### Set exercise
Find and copy each line of the records where the string "parts" shows up.

### Raw records
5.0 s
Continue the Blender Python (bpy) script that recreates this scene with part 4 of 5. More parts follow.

...

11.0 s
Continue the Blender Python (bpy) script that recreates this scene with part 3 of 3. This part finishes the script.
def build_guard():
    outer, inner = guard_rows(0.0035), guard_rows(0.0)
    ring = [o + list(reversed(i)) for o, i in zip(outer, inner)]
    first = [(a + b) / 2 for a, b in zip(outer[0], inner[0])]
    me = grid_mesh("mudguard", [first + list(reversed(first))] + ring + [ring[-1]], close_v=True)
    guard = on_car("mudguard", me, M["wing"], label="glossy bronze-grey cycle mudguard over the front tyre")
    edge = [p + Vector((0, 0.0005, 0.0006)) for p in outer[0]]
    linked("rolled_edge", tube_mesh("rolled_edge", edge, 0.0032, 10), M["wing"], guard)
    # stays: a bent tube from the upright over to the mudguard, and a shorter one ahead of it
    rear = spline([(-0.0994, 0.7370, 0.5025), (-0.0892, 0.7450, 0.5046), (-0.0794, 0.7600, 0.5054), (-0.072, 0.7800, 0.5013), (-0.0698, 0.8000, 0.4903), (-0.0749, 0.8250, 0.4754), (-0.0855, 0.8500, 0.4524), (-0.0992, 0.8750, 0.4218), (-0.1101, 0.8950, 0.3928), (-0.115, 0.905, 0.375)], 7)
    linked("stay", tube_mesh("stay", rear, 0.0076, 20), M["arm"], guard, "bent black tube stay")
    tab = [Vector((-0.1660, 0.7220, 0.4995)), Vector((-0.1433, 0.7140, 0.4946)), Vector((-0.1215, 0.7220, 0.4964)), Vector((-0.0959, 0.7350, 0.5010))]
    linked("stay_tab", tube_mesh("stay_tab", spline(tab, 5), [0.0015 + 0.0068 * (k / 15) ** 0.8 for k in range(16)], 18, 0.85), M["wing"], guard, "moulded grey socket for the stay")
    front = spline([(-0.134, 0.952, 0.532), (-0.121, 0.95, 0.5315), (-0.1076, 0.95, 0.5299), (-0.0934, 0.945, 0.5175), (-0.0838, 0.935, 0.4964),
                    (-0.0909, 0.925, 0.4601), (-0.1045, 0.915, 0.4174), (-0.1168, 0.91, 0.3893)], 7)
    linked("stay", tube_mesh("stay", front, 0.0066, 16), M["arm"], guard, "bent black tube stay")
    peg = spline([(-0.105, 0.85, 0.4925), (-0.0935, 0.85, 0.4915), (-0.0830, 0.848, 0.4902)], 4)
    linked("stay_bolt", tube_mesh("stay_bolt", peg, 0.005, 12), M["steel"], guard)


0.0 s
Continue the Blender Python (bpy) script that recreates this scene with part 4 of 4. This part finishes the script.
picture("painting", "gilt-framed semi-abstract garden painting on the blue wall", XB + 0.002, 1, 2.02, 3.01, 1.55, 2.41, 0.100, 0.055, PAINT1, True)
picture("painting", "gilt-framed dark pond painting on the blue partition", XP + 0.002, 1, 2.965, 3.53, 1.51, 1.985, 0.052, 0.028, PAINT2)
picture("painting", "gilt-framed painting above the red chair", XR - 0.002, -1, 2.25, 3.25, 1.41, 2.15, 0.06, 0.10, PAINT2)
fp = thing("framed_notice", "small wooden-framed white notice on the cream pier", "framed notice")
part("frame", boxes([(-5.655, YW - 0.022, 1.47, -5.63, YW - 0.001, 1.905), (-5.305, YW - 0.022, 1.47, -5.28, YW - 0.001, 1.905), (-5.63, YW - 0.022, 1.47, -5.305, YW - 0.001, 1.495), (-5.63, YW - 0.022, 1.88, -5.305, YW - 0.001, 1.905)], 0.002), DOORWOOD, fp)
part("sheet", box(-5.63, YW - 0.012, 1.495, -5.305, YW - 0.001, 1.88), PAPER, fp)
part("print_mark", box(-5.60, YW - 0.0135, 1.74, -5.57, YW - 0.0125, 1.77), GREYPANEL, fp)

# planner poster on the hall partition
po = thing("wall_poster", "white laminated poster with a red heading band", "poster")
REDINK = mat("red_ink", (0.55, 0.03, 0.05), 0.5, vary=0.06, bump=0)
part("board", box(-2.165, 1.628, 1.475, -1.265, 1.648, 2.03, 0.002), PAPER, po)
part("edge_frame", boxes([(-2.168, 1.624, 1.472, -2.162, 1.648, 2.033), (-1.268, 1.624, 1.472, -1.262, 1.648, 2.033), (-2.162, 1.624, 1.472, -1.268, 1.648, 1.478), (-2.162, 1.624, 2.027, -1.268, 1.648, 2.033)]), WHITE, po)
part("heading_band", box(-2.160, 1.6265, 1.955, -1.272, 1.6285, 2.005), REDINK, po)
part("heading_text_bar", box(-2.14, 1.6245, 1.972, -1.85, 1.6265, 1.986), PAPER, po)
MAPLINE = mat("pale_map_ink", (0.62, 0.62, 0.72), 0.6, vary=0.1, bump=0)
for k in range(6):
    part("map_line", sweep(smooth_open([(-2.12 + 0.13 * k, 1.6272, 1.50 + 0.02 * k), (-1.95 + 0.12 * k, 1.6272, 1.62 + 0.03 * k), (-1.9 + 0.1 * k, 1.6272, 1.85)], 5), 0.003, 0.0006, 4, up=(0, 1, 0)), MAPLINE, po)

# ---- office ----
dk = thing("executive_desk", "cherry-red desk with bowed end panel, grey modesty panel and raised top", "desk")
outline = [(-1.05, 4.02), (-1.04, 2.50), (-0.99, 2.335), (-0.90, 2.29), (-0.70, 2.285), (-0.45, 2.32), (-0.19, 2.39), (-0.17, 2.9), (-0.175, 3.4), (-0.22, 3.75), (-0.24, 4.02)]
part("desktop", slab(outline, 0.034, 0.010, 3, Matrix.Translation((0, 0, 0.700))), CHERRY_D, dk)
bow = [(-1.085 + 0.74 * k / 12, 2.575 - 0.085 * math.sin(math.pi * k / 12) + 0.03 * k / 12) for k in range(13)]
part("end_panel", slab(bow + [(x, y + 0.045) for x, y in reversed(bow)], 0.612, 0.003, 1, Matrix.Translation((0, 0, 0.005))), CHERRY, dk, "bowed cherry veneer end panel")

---

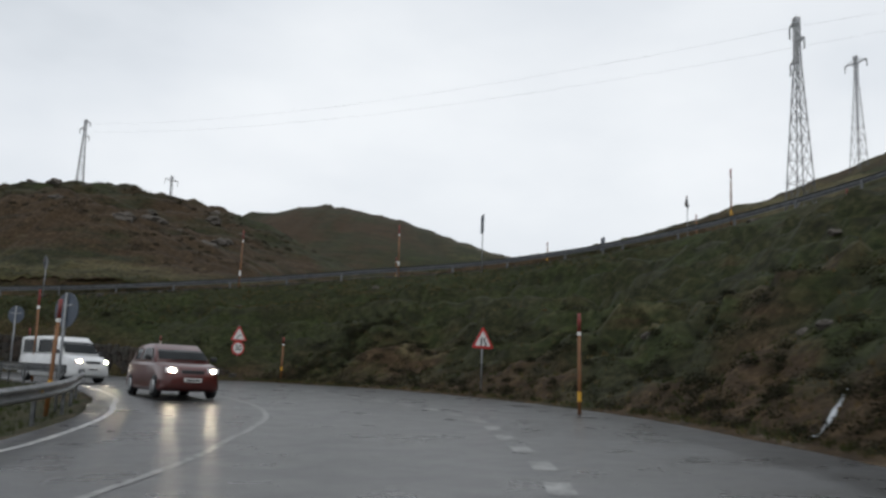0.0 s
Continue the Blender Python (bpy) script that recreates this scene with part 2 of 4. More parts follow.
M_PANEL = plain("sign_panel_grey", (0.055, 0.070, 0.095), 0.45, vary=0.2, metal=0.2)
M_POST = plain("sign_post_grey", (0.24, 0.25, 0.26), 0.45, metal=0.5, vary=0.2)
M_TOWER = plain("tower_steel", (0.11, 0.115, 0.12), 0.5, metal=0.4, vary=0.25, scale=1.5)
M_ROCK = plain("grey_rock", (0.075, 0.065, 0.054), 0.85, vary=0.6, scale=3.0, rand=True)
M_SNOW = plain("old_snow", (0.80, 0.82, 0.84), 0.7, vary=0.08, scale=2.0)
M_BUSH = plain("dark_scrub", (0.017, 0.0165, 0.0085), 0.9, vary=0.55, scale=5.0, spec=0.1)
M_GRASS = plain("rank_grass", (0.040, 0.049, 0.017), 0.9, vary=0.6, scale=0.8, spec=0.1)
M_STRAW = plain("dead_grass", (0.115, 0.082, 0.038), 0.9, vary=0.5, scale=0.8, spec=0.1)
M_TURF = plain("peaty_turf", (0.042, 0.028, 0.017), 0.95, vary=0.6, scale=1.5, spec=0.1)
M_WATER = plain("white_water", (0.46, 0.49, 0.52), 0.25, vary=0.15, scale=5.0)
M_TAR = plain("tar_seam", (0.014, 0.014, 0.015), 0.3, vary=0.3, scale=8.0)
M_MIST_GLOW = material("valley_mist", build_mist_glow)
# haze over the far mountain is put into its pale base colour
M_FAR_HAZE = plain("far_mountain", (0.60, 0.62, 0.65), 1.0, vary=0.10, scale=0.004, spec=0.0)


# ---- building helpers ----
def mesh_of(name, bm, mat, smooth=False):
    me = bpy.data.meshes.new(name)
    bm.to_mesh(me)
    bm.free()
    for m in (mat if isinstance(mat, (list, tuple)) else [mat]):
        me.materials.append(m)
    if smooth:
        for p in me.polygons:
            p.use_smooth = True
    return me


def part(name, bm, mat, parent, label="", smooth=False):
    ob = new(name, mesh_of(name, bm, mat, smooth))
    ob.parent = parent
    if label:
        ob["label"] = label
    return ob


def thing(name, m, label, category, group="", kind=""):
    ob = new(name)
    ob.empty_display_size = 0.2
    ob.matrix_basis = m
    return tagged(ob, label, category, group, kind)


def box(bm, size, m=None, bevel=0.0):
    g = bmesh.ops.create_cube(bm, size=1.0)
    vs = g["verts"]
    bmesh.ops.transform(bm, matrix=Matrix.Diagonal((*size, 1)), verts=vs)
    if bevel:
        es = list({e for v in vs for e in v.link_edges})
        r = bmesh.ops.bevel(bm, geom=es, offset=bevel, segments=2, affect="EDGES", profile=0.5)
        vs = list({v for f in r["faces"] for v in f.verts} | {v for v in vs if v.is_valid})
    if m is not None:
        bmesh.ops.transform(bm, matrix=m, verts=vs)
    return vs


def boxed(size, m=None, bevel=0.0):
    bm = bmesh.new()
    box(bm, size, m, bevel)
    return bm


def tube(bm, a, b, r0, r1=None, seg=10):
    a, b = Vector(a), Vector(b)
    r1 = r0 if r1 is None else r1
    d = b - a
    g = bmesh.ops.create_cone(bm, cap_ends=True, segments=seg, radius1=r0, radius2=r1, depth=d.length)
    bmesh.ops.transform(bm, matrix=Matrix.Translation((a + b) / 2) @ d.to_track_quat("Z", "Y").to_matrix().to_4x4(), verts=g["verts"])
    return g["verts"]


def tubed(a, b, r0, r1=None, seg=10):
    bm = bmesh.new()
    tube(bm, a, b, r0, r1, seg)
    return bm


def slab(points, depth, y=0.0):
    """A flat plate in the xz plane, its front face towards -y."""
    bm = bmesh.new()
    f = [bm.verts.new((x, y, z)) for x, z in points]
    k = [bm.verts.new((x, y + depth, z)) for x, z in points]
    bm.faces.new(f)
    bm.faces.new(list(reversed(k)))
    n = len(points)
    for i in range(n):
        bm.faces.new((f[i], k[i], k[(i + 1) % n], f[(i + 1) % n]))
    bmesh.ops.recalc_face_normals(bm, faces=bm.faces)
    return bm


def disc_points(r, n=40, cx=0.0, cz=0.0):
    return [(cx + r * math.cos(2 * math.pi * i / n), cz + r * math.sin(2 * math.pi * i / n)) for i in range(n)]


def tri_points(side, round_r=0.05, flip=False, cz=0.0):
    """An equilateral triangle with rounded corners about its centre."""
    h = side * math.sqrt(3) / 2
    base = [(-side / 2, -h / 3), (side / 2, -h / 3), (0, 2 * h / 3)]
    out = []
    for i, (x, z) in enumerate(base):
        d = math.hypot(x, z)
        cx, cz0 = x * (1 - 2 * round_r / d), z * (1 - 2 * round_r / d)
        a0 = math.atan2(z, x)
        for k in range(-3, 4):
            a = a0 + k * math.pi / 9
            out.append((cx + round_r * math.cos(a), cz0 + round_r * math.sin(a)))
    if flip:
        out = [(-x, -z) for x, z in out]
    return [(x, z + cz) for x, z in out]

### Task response
Continue the Blender Python (bpy) script that recreates this scene with part 4 of 5. More parts follow.
Continue the Blender Python (bpy) script that recreates this scene with part 2 of 4. More parts follow.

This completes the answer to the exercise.